Stockholders’ Equity

Stock-Based Compensation Plan and Warrants

The Company has a stock-based incentive plan which is administered by the Compensation Committee of the Board of Directors.  Refer to Note 15 of the Notes to Consolidated Financial Statements included in the 2013 Form 10-K for further information.  The Company recorded stock-based compensation expense of $0.2 million and $0.4 million for the three and six months ended June 30, 2014, respectively, and $0.2 million and $0.5 million for the three and six months ended June 30, 2013, respectively.

In addition, the Company has shares outstanding that are subject to the completion of certain performance conditions.  In order to recognize the compensation expense related to these shares, the Company must assess at each reporting period whether it is probable that the performance conditions will be met.  These shares must also be re-valued at each reporting period until they vest.  At June 30, 2014, the Company assessed that it would not be probable that the performance conditions would be met for these shares and has not recorded any expense for the three and six months ended June 30, 2014.

The Company issued 43,421 and 68,857 shares of unvested common stock during the three and six months ended June 30, 2014, respectively.   Of this amount, 43,421 shares of unvested common stock were issued to the non-employee members of the Company’s Board of Directors in accordance with the Company’s standard compensation arrangements for non-employee directors and have a one year vesting period.

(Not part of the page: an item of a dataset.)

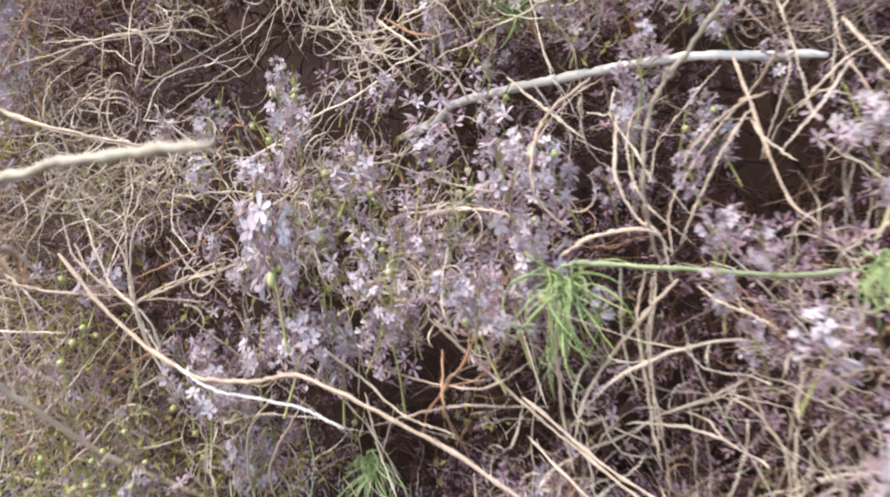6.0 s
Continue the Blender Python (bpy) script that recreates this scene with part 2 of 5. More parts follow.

At June 30, 2014, total unrecognized compensation cost related to unvested common stock awards was $0.9 million.  This cost is expected to be recognized over a weighted average period of 1.4 years.  There was no unrecognized compensation expense related to stock options at June 30, 2014 and 2013.  Proceeds received by the Company from the exercise of stock options for the three and six months ended June 30, 2014 and 2013 were immaterial for both periods.  No stock options were granted in the three or six months ended June 30, 2014 or 2013.

At June 30, 2014, there were 282,568 and 2,500 shares of common stock covered by outstanding unvested common stock and stock options, respectively.  All of the stock options were vested.

Stock Offering

On April 29, 2014, an amended “shelf” registration statement filed by the Company with the SEC became effective.  Under the amended shelf registration statement, the Company may offer from time to time any combination of securities described in the prospectus in one or more offerings up to a total of $80 million.  The securities described in the prospectus include common and preferred stock, depository shares, debt securities, warrants entitling the holders to purchase one or more classes or series of these securities or units consisting of two or more of these issuances, classes or series of securities.  Net proceeds from the sales of the offered securities may be used for working capital needs, capital expenditures and other expenditures related to general corporate purposes, including future acquisitions.  

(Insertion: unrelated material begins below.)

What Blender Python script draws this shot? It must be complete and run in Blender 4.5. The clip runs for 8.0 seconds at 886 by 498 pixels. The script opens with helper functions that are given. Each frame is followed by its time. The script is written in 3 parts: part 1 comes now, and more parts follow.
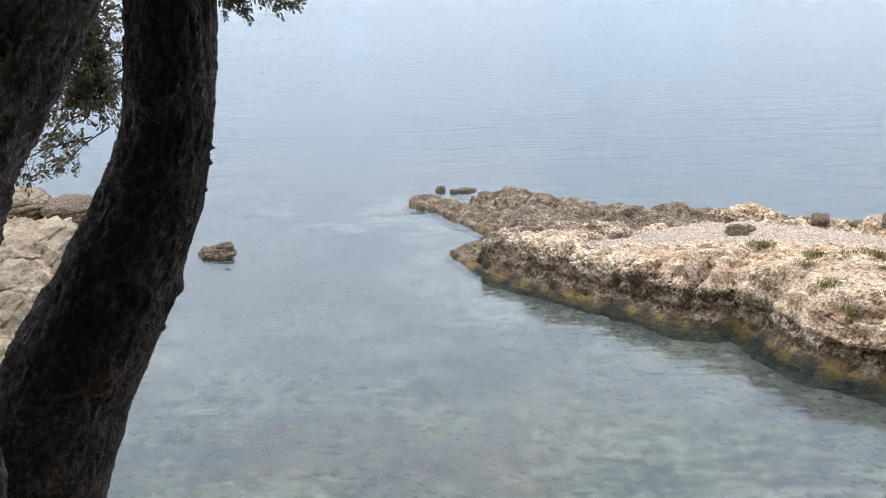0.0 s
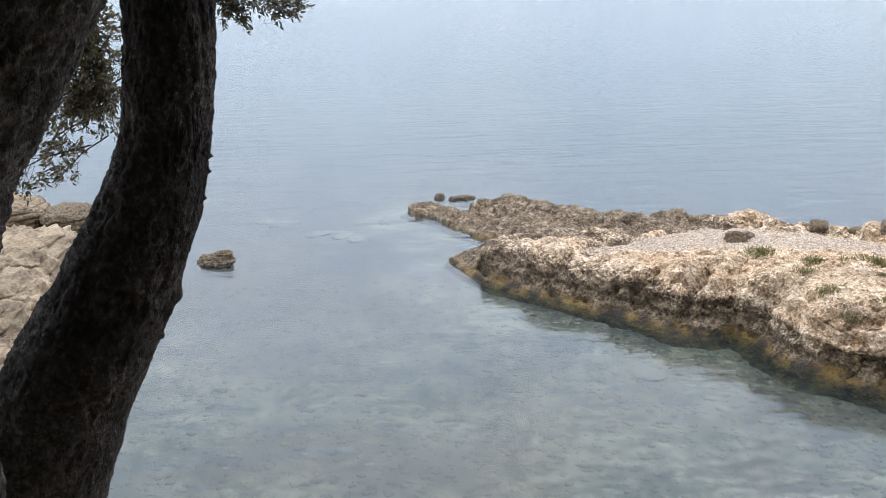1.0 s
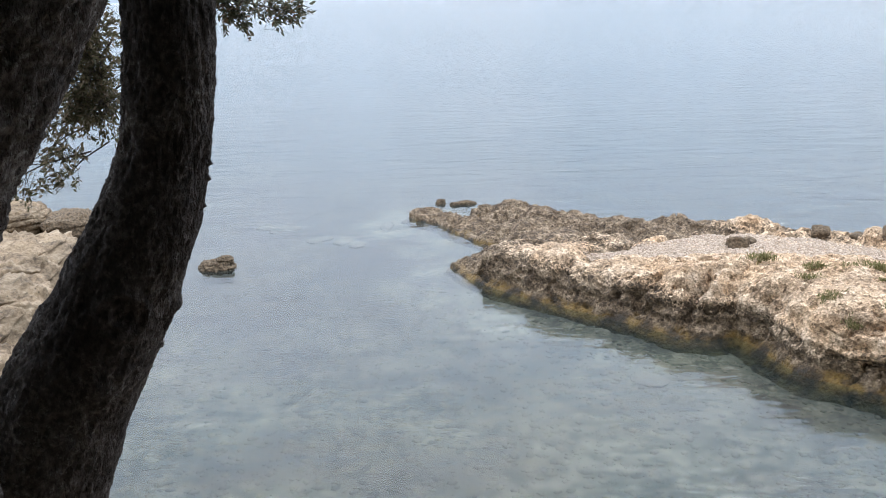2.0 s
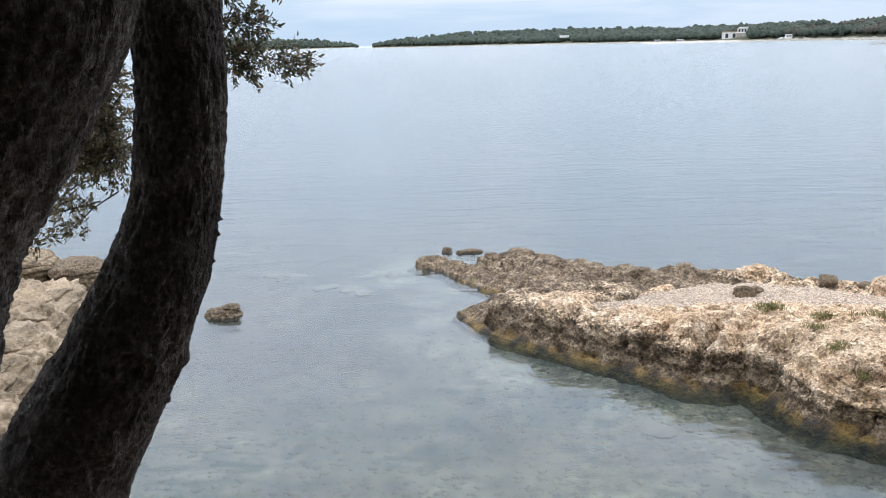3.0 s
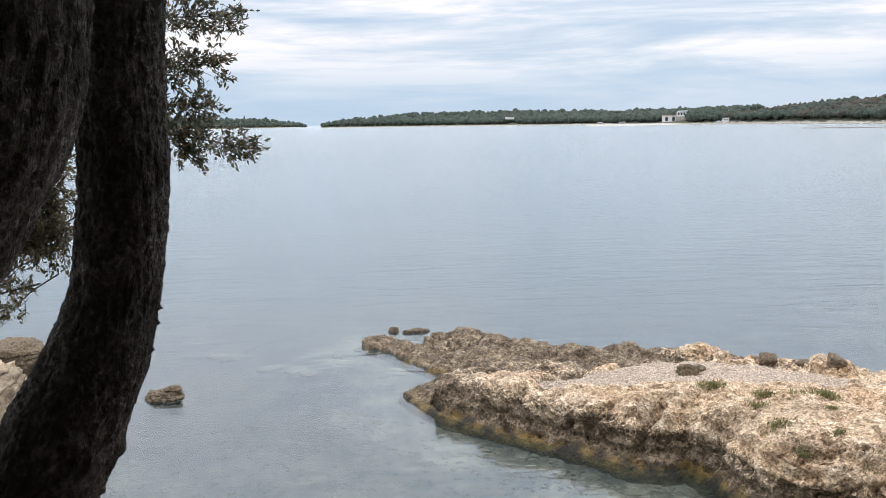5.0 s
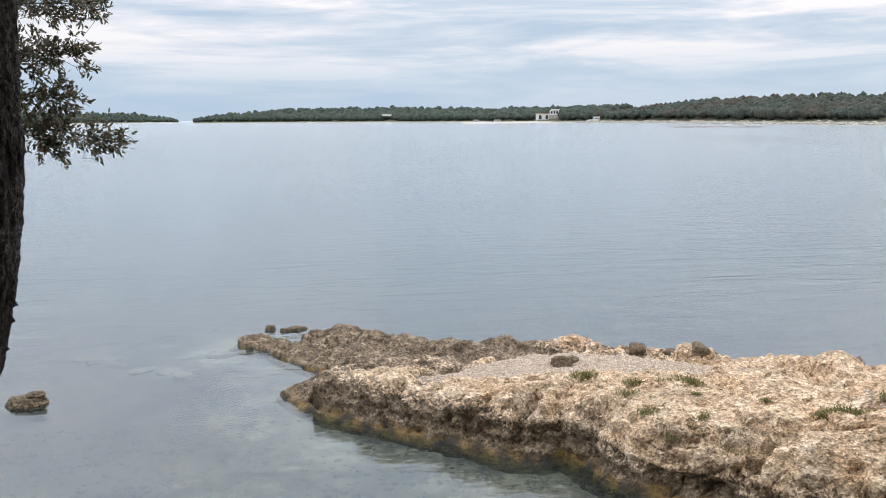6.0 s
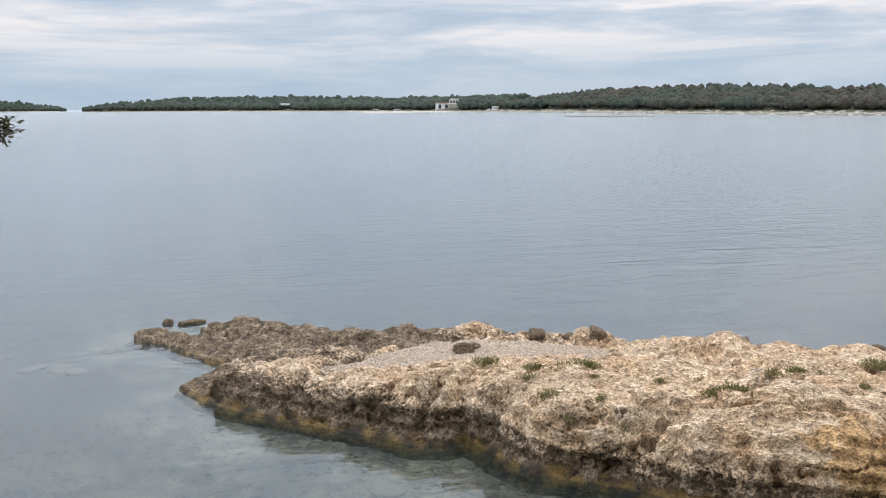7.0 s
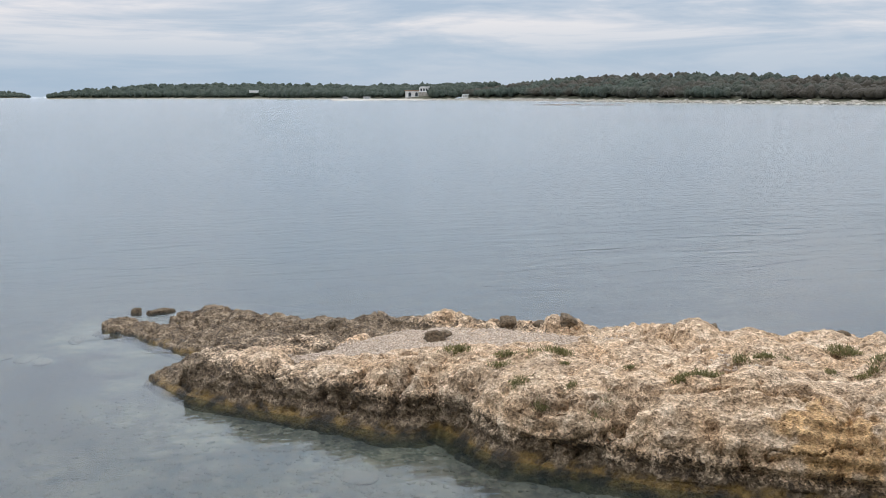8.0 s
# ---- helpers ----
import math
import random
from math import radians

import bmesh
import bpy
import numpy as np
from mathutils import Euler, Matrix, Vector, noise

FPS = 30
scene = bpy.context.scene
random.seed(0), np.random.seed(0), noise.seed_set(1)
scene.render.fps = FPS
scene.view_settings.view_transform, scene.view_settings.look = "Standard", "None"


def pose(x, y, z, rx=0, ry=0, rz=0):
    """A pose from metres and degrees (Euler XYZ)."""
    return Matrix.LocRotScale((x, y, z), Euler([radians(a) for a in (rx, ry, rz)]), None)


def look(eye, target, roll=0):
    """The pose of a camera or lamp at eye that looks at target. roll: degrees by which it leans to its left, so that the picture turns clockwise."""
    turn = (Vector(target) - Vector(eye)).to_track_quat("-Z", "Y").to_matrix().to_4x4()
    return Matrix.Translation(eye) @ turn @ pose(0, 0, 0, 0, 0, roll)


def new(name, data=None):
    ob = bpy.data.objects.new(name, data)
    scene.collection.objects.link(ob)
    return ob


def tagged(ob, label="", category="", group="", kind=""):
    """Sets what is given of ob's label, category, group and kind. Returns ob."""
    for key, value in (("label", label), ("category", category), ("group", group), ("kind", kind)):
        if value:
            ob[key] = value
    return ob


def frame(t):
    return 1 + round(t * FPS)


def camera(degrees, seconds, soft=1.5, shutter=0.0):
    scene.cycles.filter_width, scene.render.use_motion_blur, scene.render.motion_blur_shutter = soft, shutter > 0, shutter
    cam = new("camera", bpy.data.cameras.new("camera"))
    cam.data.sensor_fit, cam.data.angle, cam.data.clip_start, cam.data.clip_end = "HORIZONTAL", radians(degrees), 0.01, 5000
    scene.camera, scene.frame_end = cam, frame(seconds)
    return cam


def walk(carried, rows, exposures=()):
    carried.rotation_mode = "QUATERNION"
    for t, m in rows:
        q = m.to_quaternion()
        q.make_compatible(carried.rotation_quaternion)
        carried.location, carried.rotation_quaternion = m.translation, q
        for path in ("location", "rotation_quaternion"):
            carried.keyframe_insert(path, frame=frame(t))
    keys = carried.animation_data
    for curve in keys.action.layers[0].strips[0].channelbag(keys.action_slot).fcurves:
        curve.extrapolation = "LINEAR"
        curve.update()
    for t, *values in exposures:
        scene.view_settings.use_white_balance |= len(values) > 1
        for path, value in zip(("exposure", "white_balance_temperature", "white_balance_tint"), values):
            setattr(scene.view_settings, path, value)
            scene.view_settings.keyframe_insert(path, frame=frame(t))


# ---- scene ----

On May 6, 2014, the Company closed a public offering with D.A. Davidson & Co. as sole underwriter (the “Underwriter”), pursuant to which the Underwriter purchased from the Company 2,100,000 shares of the Company’s common stock at a price of $6.90 per share.  The net proceeds of approximately $14 million from the offering, after deducting underwriting discounts and offering expenses, was used to repay a portion of the indebtedness outstanding under our $40 million revolving credit facility in accordance with the Fifth Amendment mentioned in Note 13.